No longer was he inclined to look at me and cock his head to the side – something in the manner in which President Reagan so often overwhelmed his news conferences – and the way that Brandon regularly reduced me to putty in this paws. Brandon was in constant hunger, often with an inability to walk, an almost terrifying listlessness and constant congestion of his lungs. His eyes, which once flashed, became painful to look at for those of us who loved him.
One morning my daughter Laura, who first brought Brandon into our lives, made the most unbearable decision to “let him go,” as put it, so poignantly. And while she is now happily married and a psychiatric nurse, I saw her weep – just as I remember her in that theater years ago – when she returned from the veterinarian’s office without him.
For my daughter, and for all those who have suffered bereavement in losing such a beloved friend – an animal whose return affection is complete, without guile and without reservation; there is St.

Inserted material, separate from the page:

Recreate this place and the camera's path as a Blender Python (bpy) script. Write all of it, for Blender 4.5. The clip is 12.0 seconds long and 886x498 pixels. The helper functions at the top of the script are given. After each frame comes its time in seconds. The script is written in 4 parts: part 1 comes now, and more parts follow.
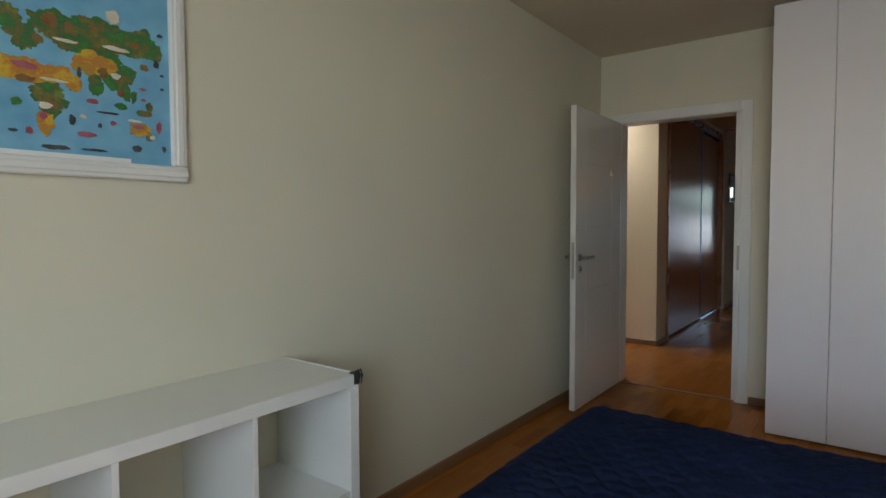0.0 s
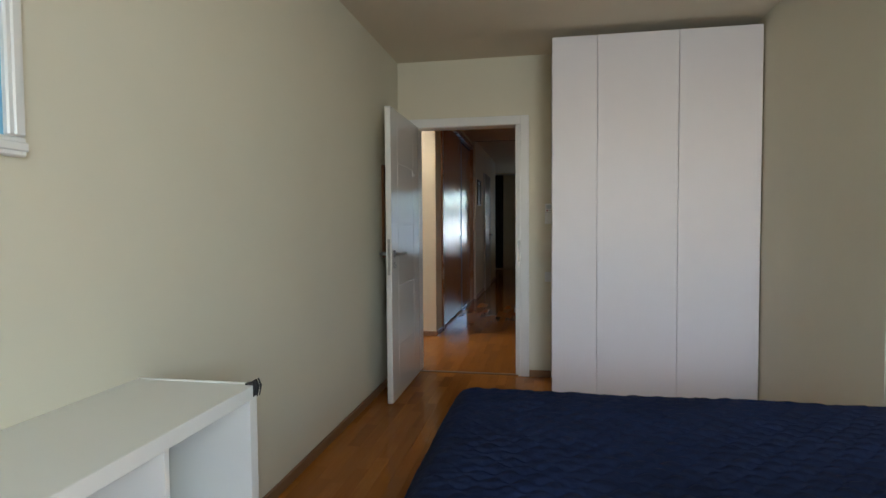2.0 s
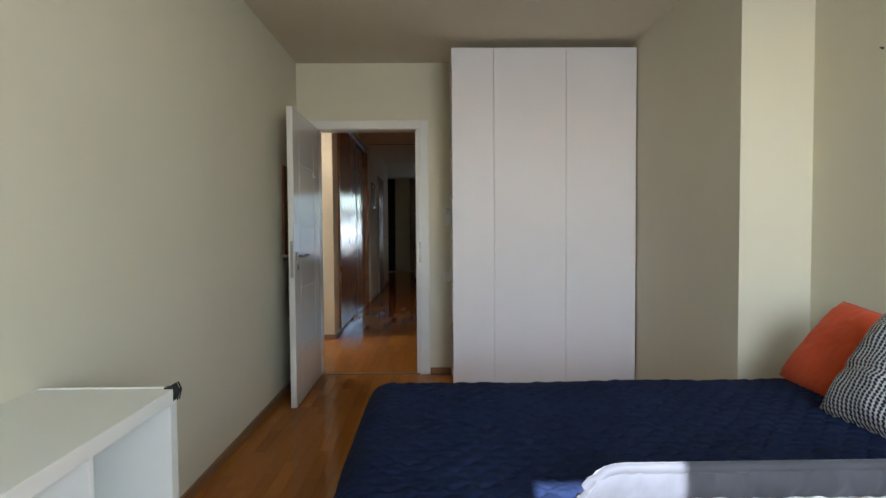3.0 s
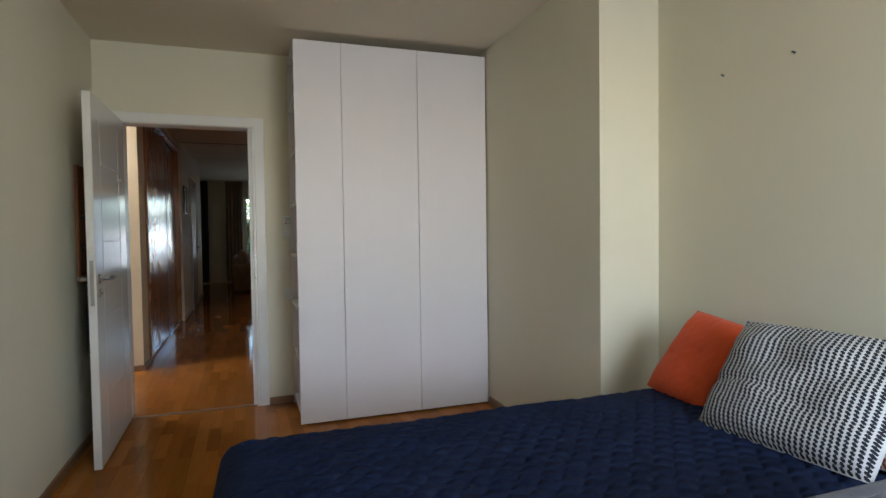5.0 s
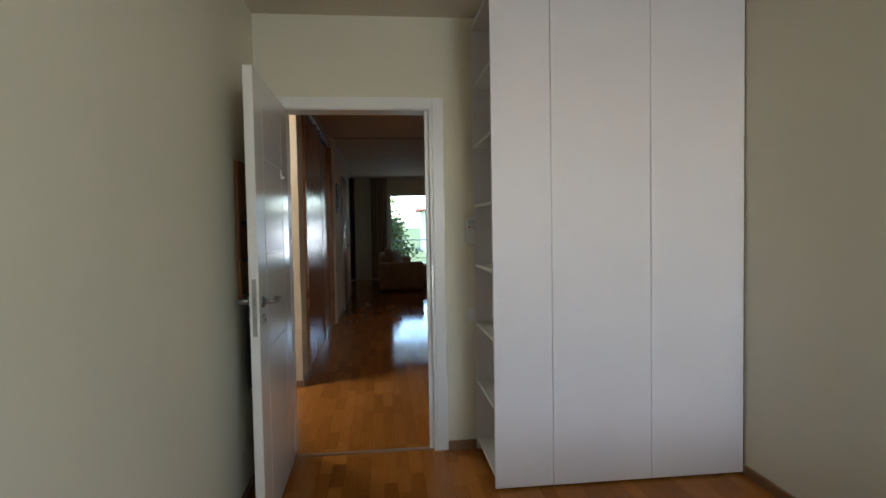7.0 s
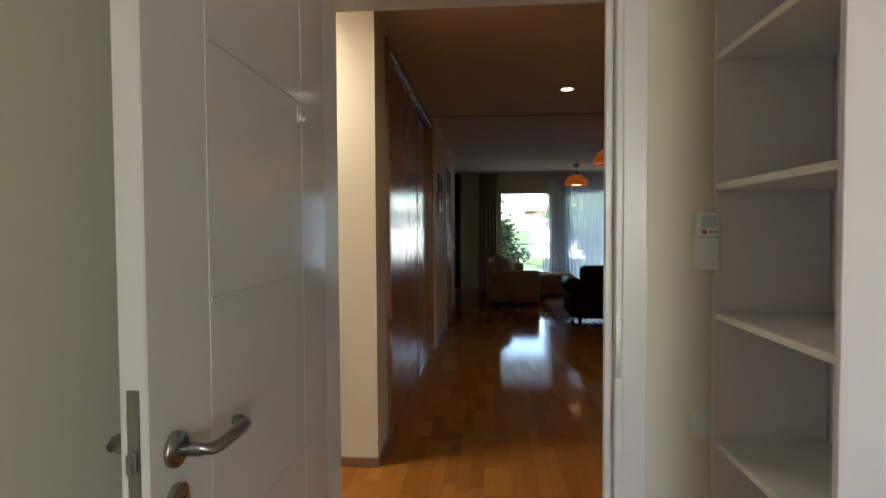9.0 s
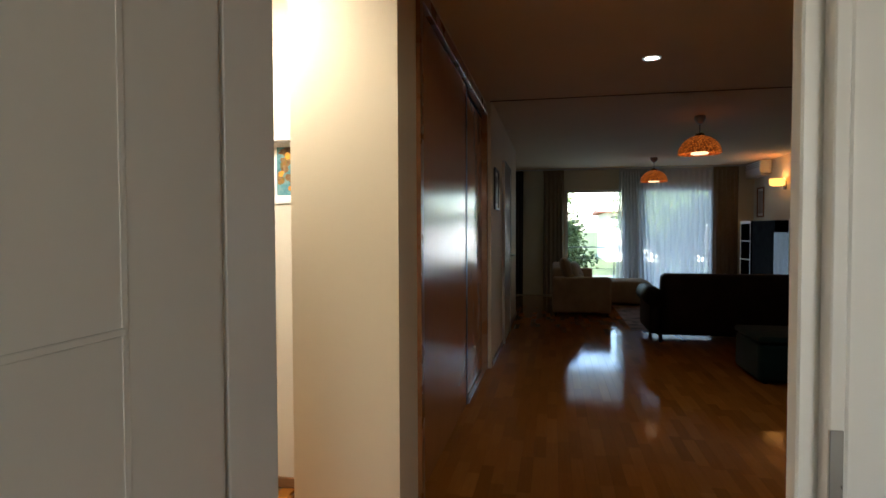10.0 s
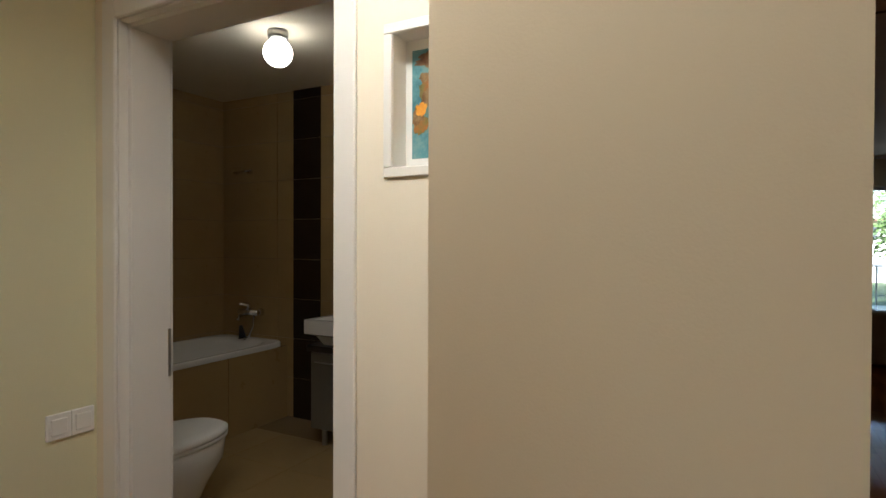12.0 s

Basil’s great affirmation:
“For Thou has promised to save both man and beast.”
On that, and on St. Francis, and on so much in the Bible, including Jesus and his assurance that even a sparrow is not forgotten before God, did I commend this beloved friend, Brandon, to the Everlasting Arms.
Therefore are they before the throne of God
and serve Him day and night in his temple
they shall hunger no more – neither shall they thirst
for the lamb, which sitteth in the midst of the throne
shall lead them into living fountains of waters
and God shall wipe away all tears from our eyes.